[Beware of claims of “educational reform.” Similar offers brought us No Child Left Behind nationally and Renaissance 2010 in Chicago, both creatures of commercial interests more concerned with the bottom line than the unemployment lines graduating and non-graduating students alike find themselves in. Comments like that of Assembly Speaker Karen Bass, quoted below, ignore the facts behind high blown phrases. “Race to the Top” masks the contrasts between the few winners of the race and the numerous losers: those who make it to the top, and those left at the bottom. While it is clear that the design of our educational system is failing our children now, we should recognize that the redesign we are witnessing is a shift toward the merger of state and private interests to protect those private interests. Our response needs to be careful not simply to protect the poor situation we find ourselves in now or to go back a few years to reclaim that ground. It is time for a visionary new approach to education that turns our attention to learning in all its manifestations for all children, not only the “talented few.” Otherwise our education system will continue to be, for most of our children, holding pens on the way to the streets and/or prison slaughterhouses — Lew Rosenbaum].
California set to pass education overhaul plan
California set to pass education overhaul plan pushed by Obama and his Education Secretary Duncan
Marisa Lagos, Chronicle Staff Writer
Tuesday, January 5, 2010
The California Legislature is poised to pass an education plan today that makes far-reaching changes to how public schools are governed, giving parents the power to transfer their kids out of failing schools and to force districts to overhaul bad schools.
The dramatic changes to California’s education policies have been debated for months. They are intended to make the state competitive for up to $700 million in federal dollars under President Obama’s $4.3 billion Race to the Top program, which promises funding to states that embrace education policies outlined by the president by a Jan. 19 application deadline.

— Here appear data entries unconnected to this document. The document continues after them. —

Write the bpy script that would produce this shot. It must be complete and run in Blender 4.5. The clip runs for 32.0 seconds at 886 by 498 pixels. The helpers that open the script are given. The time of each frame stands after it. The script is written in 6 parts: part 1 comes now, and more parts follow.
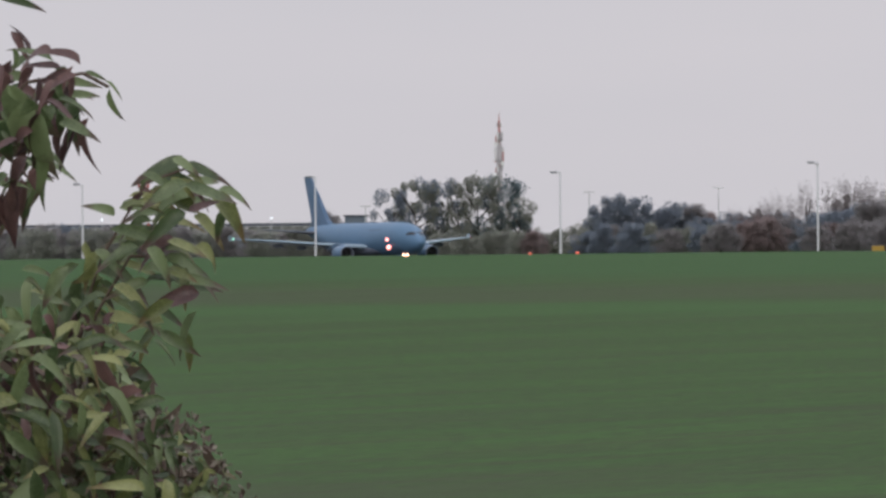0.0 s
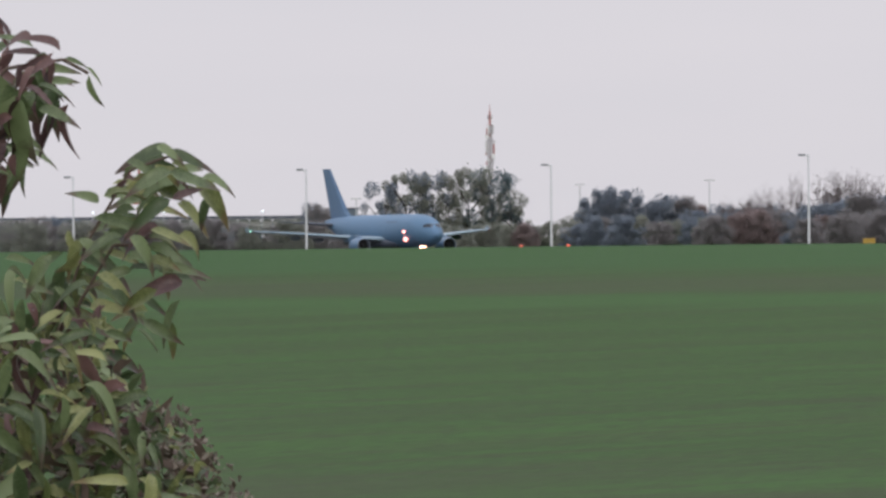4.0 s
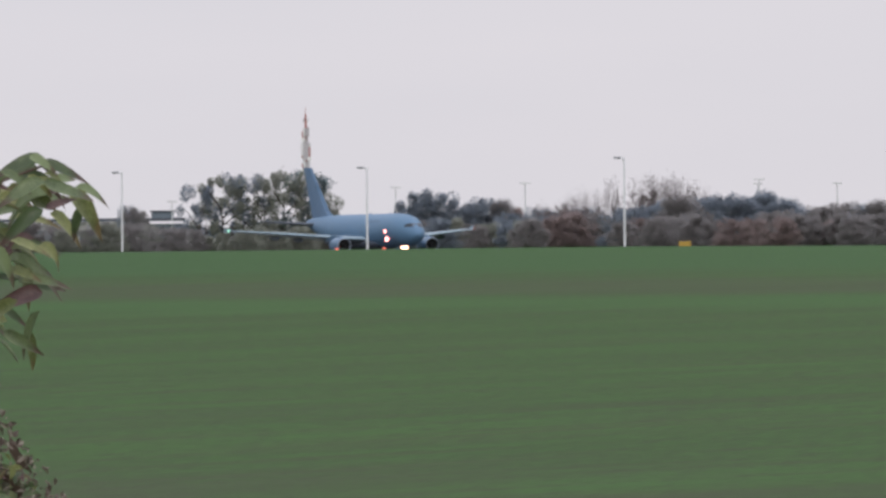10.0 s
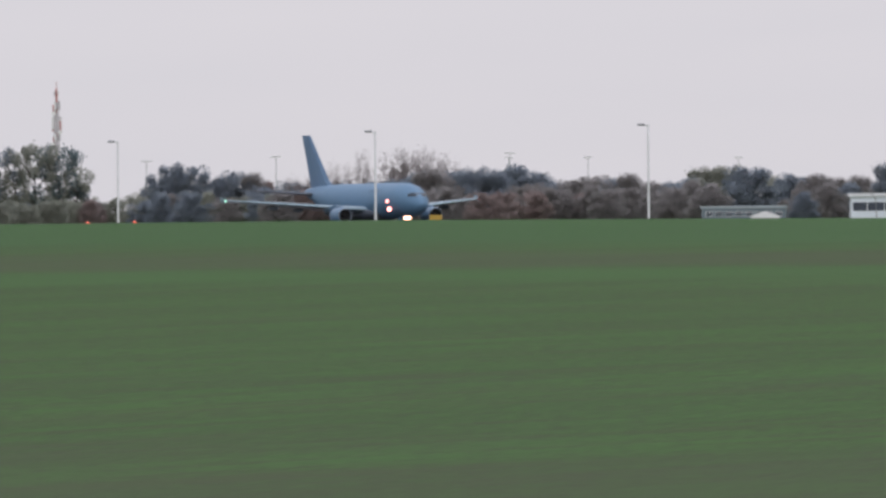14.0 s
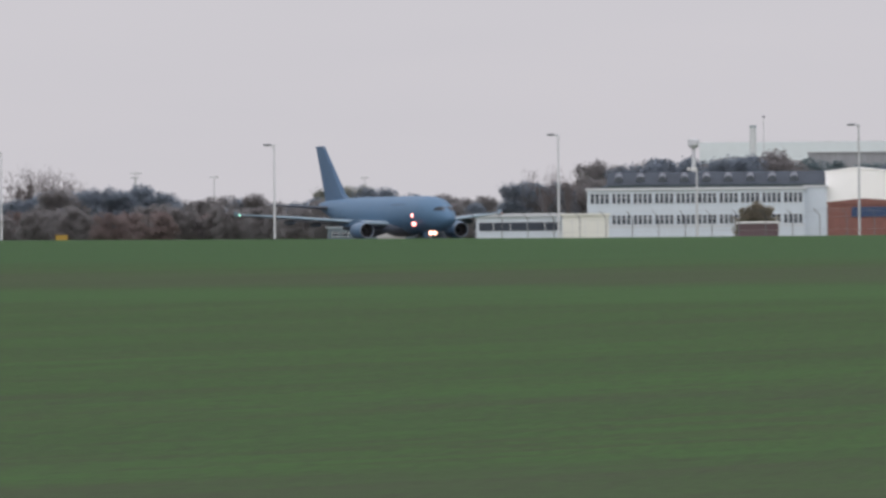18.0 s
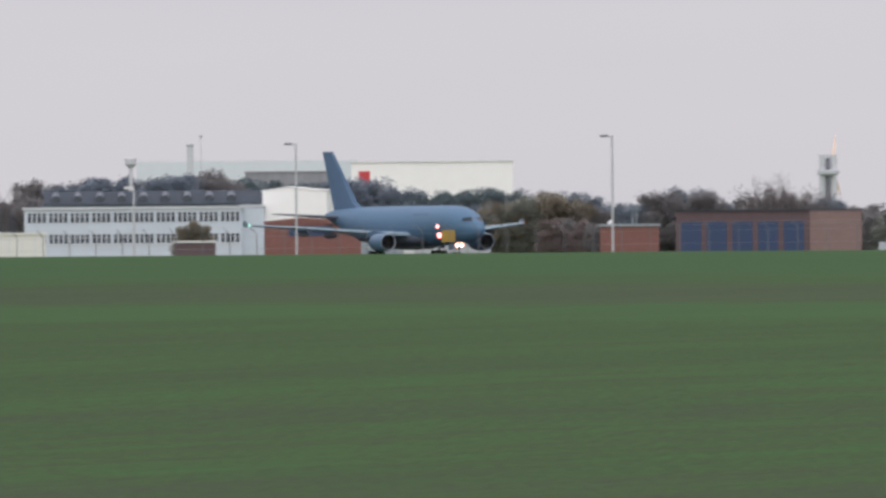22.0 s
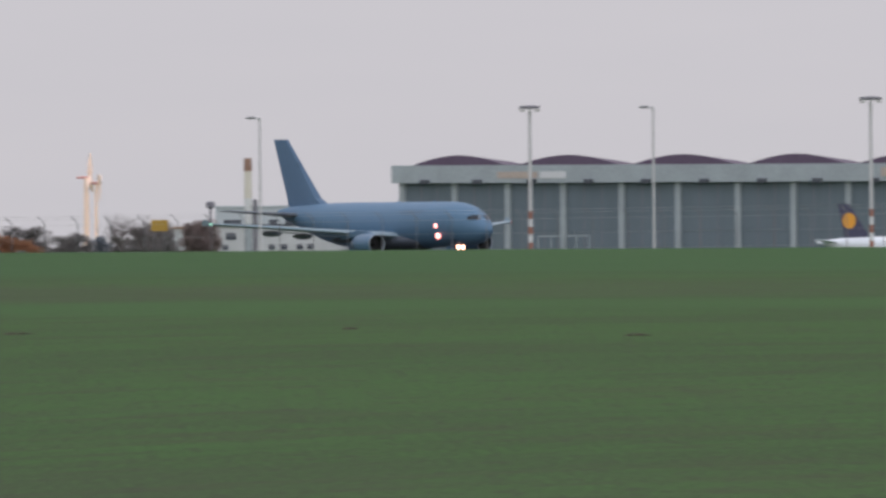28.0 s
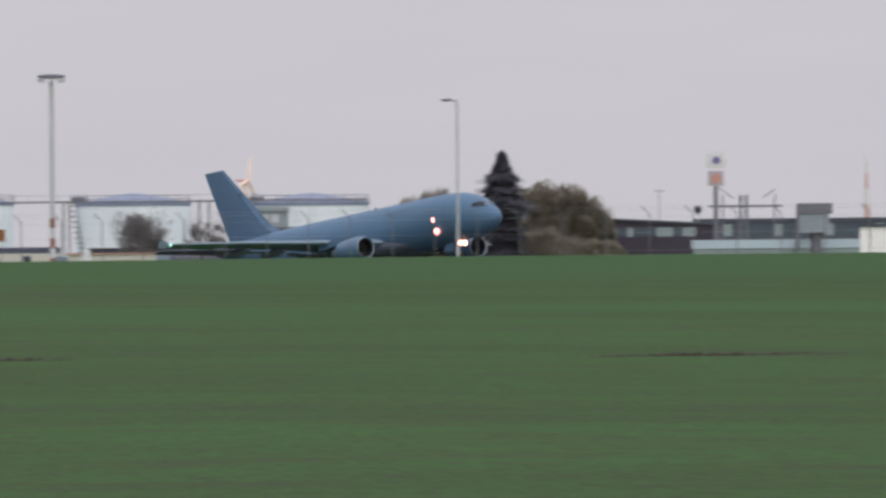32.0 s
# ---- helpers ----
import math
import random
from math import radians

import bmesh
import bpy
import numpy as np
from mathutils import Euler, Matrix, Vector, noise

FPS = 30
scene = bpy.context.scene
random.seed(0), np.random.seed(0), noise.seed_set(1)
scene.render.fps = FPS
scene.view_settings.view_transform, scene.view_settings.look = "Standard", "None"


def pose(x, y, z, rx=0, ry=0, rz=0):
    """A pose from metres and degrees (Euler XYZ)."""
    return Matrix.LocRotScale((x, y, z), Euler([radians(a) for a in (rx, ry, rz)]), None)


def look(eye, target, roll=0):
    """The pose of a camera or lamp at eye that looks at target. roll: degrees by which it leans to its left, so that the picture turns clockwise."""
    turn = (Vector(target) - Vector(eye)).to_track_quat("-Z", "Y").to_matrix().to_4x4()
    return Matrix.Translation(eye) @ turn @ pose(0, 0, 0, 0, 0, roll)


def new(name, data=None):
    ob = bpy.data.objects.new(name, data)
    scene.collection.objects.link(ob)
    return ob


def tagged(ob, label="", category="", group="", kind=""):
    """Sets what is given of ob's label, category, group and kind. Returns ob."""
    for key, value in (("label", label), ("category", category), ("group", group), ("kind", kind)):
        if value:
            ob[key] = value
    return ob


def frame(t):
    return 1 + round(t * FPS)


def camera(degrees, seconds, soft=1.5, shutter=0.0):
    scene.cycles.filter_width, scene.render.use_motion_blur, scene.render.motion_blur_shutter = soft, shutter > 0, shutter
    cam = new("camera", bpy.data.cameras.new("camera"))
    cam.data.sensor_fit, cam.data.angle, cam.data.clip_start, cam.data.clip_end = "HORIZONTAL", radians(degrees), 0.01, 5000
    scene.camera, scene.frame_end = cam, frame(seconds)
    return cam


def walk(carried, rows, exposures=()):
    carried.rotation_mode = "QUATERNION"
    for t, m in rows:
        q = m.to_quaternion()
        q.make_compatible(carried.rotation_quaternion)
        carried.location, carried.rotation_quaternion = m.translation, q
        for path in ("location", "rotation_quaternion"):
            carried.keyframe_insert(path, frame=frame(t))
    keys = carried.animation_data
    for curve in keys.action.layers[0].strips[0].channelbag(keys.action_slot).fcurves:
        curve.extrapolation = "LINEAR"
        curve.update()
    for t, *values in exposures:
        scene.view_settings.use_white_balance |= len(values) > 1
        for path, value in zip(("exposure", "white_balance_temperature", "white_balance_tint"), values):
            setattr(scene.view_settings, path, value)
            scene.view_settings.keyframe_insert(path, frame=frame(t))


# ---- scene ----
# Viewpoint: eye 1.7 m above a field that rises gently to a crest; the airfield lies level behind it.
EYE = Vector((0.0, 0.0, 2.0))


def way(b, e=0.0):
    """Unit direction of bearing b and elevation e, in degrees. Bearing 0 is -x, 90 is +y."""
    b, e = radians(b), radians(e)
    return Vector((-math.cos(b) * math.cos(e), math.sin(b) * math.cos(e), math.sin(e)))


def plan(b, r):
    """Place on the plan at bearing b and r metres from the viewpoint."""
    d = way(b)
    return d.x * r, d.y * r


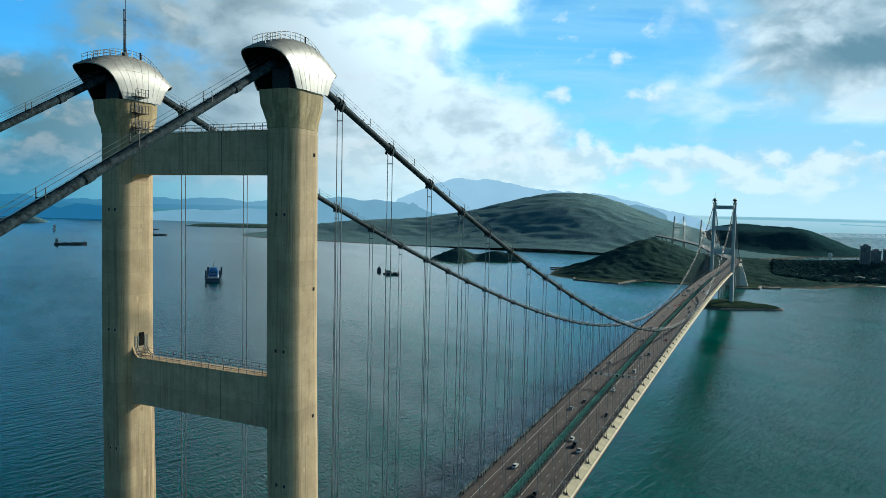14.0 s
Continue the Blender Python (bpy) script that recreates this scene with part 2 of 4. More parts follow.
def water_material():
    m = bpy.data.materials.new("sea_water")
    m.use_nodes = True
    n = Nodes(m.node_tree)
    place = n.add("ShaderNodeNewGeometry").outputs["Position"]
    turned = n.add("ShaderNodeVectorRotate")
    turned.rotation_type = "Z_AXIS"
    n.link(place, turned.inputs["Vector"])
    turned.inputs["Angle"].default_value = radians(36)
    along = n.vec("MULTIPLY", turned.outputs[0], (0.42, 1.0, 1.0))
    rollers = n.add("ShaderNodeVectorRotate")  # long low crests from the open sea
    rollers.rotation_type = "Z_AXIS"
    n.link(place, rollers.inputs["Vector"])
    rollers.inputs["Angle"].default_value = radians(-73)
    swell = n.noise(n.vec("MULTIPLY", rollers.outputs[0], (0.2, 1.0, 1.0)), 0.17, 3.0, 0.5, 0.4)
    chop = n.noise(along, 0.45, 3.0, 0.55, 0.5)
    slick = n.noise(n.vec("MULTIPLY", turned.outputs[0], (0.25, 1.0, 1.0)), 0.006, 4.0, 0.6)
    ripple = n.noise(n.vec("MULTIPLY", turned.outputs[0], (0.5, 1.0, 1.0)), 0.5, 3.0, 0.6)
    height = n.math("ADD", n.math("ADD", n.math("MULTIPLY", swell, 2.2), n.math("MULTIPLY", chop, 1.9)), n.math("MULTIPLY", ripple, 0.9))
    relief = n.add("ShaderNodeBump")
    px, py, pz = n.xyz(place)
    lee = n.ramp(n.math("ADD", py, n.math("MULTIPLY", px, 0.3)), 120.0, 1150.0)
    open_water = n.math("MAXIMUM", n.ramp(lee, 0.0, 1.0, 1.0, 0.24), n.ramp(px, -50.0, 250.0, 0.0, 0.8))  # calmer in the lee of the hills
    gust = n.noise(n.vec("MULTIPLY", turned.outputs[0], (0.3, 1.0, 1.0)), 0.03, 4.0, 0.6, 0.6)  # cat's-paws of wind
    waves = n.math("MULTIPLY", n.ramp(slick, 0.35, 0.6, 0.6, 1.0), n.ramp(gust, 0.35, 0.65, 0.8, 1.2))
    shade_fade = n.ramp(n.math("ADD", n.math("ADD", px, n.math("MULTIPLY", py, 0.6)), n.math("MULTIPLY", slick, 160.0)), -140.0, 280.0)  # falloff of light painted into the water colour, darker and smoother near left
    waves = n.math("MULTIPLY", waves, n.ramp(shade_fade, 0.0, 1.0, 0.7, 1.0))
    n.link(n.math("MULTIPLY", waves, open_water, clamp=True), relief.inputs["Strength"])
    relief.inputs["Distance"].default_value = 0.62
    n.link(height, relief.inputs["Height"])
    b = n.add("ShaderNodeBsdfPrincipled")
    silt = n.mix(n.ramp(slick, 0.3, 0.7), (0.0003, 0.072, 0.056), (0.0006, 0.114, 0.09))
    n.link(n.mix(shade_fade, (0.0002, 0.042, 0.03), silt), b.inputs["Base Color"])
    n.link(n.math("ADD", n.ramp(slick, 0.35, 0.65, 0.05, 0.09), n.math("MULTIPLY", lee, 0.05)), b.inputs["Roughness"])
    b.inputs["IOR"].default_value = 1.333
    b.inputs["Specular IOR Level"].default_value = 0.6
    b.inputs["Subsurface Weight"].default_value = 1.0
    b.inputs["Subsurface Radius"].default_value = (2.0, 18.0, 16.0)
    b.inputs["Subsurface Scale"].default_value = 5.5
    lean = n.vec("SCALE", n.join(0.02, -0.05, 0.0))  # normals leaned in the lee so far water mirrors higher, brighter sky
    n.put(lean.node.inputs["Scale"], lee)
    n.link(n.vec("NORMALIZE", n.vec("ADD", relief.outputs[0], lean)), b.inputs["Normal"])
    n.link(b.outputs[0], n.add("ShaderNodeOutputMaterial").inputs[0])
    return m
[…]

Millions more dollars may also be at stake for the financially struggling state, as the Obama administration is expected to tie future education funding to some of his Race to the Top provisions.
The most controversial elements of the plan being voted on today by both houses of the Legislature include the so-called open enrollment and parent trigger provisions, which were championed by a number of parents groups and charter school advocates but opposed by many in the education establishment, including the state’s powerful teachers’ union.
Under current state law, students must attend a school in the district where they live, with some exceptions. The open enrollment legislation would allow students in the 1,000 worst schools in California – as defined by their Academic Performance Index ranking – to apply to a better school anywhere in the state, including in the same district. School districts must adopt standards for accepting or rejecting transfers under this new open enrollment policy.
The parent trigger provision would allow parents to force school districts to deal with chronically failing schools by adopting one of several “reform” plans put forth by the Obama administration, including closing the school, firing the principal and up to half of the teachers, or turning the school into a charter school. At least 50 percent of parents would have to petition for the change.
“We think the parent trigger especially is critically important – it’s not just a new policy, it’s a paradigm shift, a different way of thinking about education reform,” said Ben Austin, who founded the Los Angeles-based parent advocacy group Parent Revolution. “This is not about anything other than giving parents power and trusting them to do right by their kids. The system is failing … because it’s not designed to serve kids, it’s designed to serve grown-ups.”
Parents aren’t the only ones who would be able to force a change: Under the legislation, the state’s worst schools would have to embrace one of those strategies as well. State Superintendent of Public Instruction Jack O’Connell said Monday that about 800 of the state’s nearly 1,700 local districts and charter schools have indicated their intent to participate in Race to the Top.
Districts that participate agree to open up all their schools to the rules; districts that choose not to participate are still subject to the rules for their low-performing schools.
The new legislation would also make a number of other changes to help bring California in line with the federal goals. The state would create a system to track students from elementary school through college to determine what is working, make a new program for credentialing math and science teachers, and allow local school districts to use test scores and other data to evaluate teachers and principals.
Delayed by politics
“These and other reforms clearly set the stage for the governor to submit a competitive application for California to bring home a coveted Race to the Top grant,” Assembly Speaker Karen Bass, D-Baldwin Vista (Los Angeles County), said Monday.
Gov. Arnold Schwarzenegger called a special session of the Legislature in August to bring California in line with the requirements outlined by the Race to the Top. But the changes have been mired in politics, with Assembly Democrats supporting limited changes backed by the teacher’s union and others. The governor threatened to veto an earlier bill by the Assembly that he said omitted the open-enrollment rule, and negotiations dragged on through December. This week, officials ultimately decided to break the open enrollment and parent trigger provisions into a separate bill from the rest of the proposed changes, though both bills are expected to pass today.